12.15.2009

Courage. Or lack thereof, rather.

Okay, so I'm going to make a little confession. 8/10 times that I stay up all night by myself, I end up playing dress-up like I'm 5 years old or something. Hair, make-up, dress, the works. Tonight was one of those nights. I am currently wearing my grad dress how I should have worn it two years ago. Its a billion times more sophisticated and put together than my awkward attempt at ...I don't even know what to call it....chic boho? I digress. I shall get back on track, instead of beginning a rant on my fashion errors of eighth grade. I feel elegant, gorgeous, beautiful, ya'know...all of those words they use to describe Audrey Hepburn. I think I currently look the prettiest I've ever been. And in about an hour, I'm going to take off my dress, pull the pins from my hair, remove my jewelry, and hop in the shower to wash off the make-up and perfume before I get ready for school.
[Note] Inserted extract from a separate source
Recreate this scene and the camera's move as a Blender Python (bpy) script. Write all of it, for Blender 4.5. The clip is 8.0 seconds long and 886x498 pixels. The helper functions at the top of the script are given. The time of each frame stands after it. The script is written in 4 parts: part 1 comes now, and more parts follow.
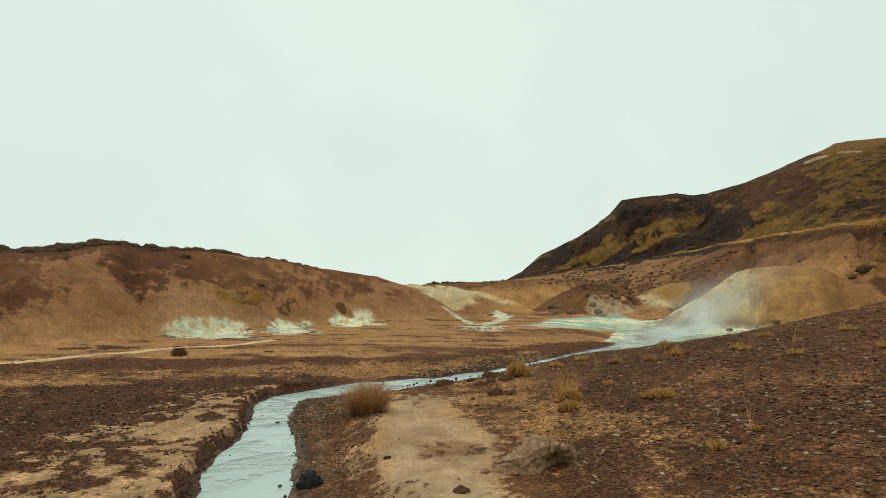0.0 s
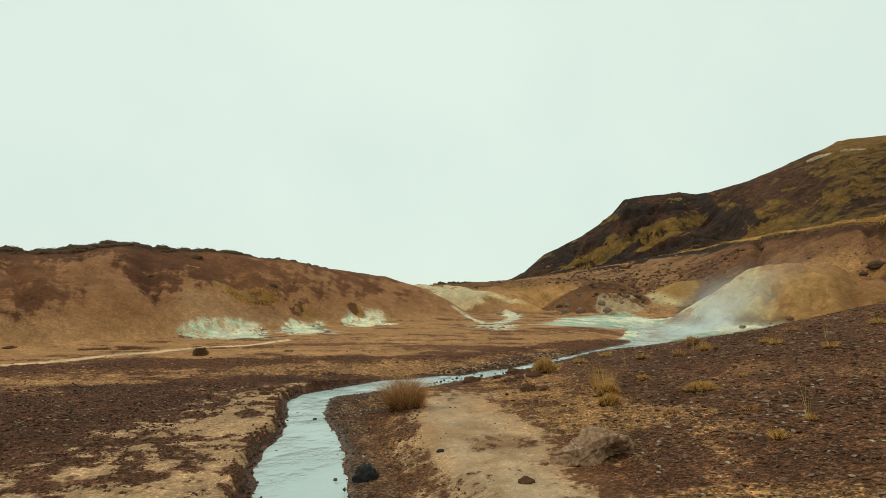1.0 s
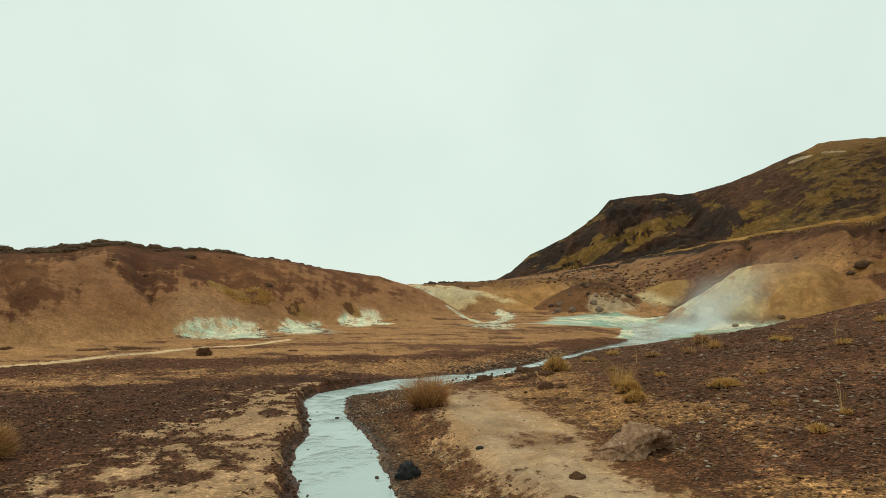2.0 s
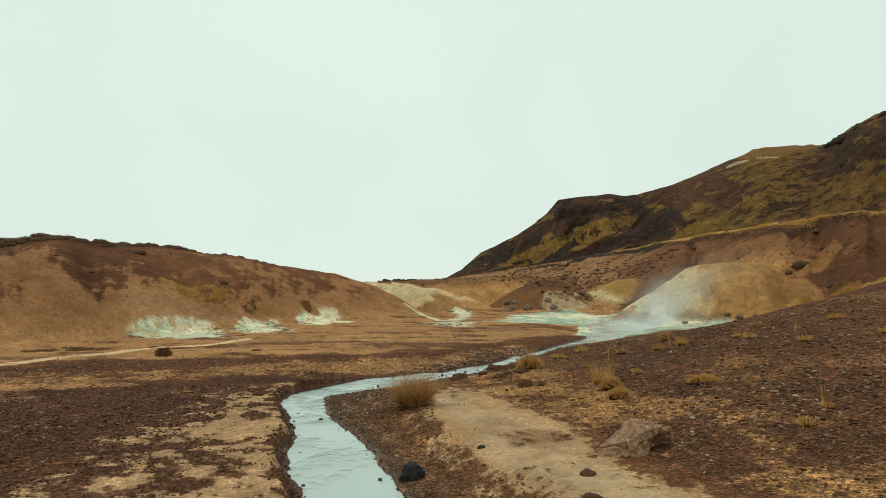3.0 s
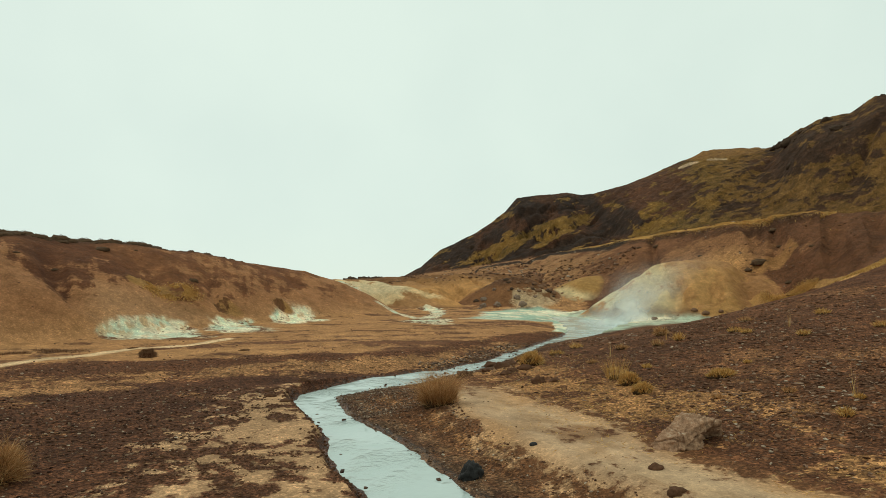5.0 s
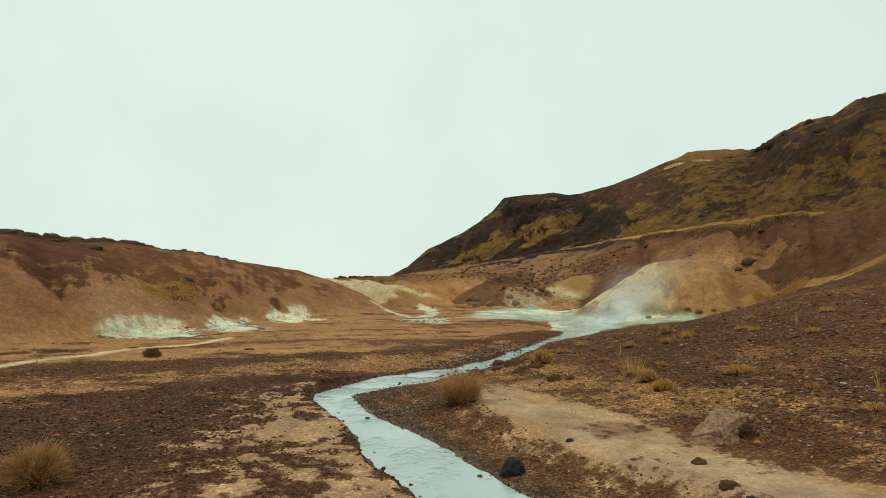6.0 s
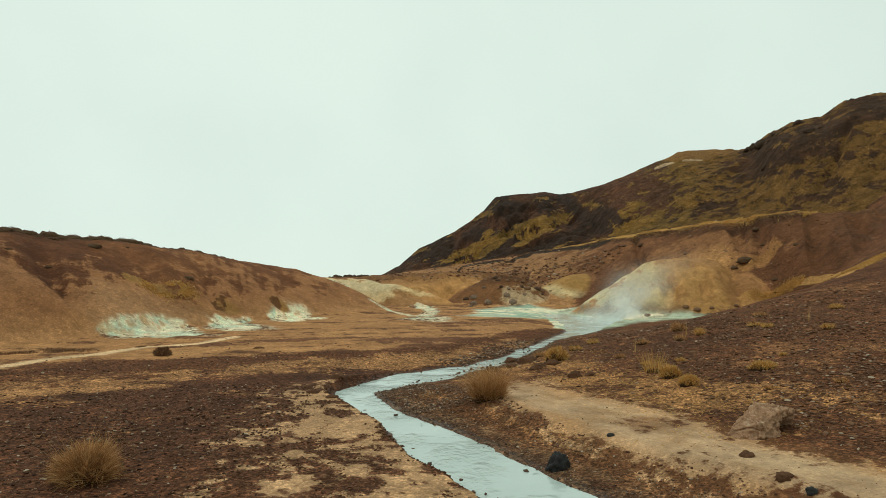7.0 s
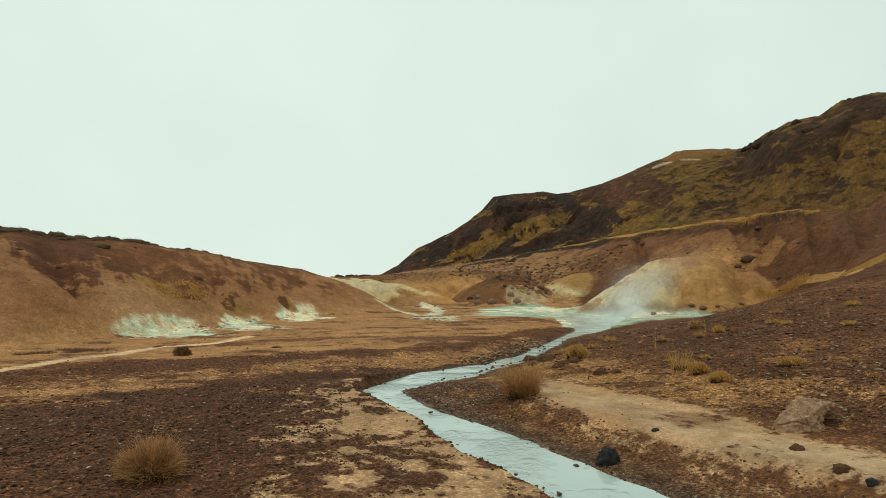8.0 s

I'm afraid to bring any of part of what I look like now to school, because other people might notice the change and poke fun at it. And if they did that, I would feel like a behemoth clown and I would be paranoid about my appearance and all I would be thinking for the rest of the day would be Oh Jesus. They're probably all laughing at how stupid I look. Crap. That girl just looked at me. I wonder how many adjectives she's coming up with to describe how ridiculously dressed I am. So, I'm going to take this prettiness I've managed to find for myself and the confidence and power tied to it, and go wash it down the drain because I'm afraid that someone will come and rob me of it. It's going to be my own private little 4am secret. I'm such a coward.

There's not a wizard in the world that could perform a confundus charm strong enough to confuse the Sorting Hat into placing me in Gryffindor.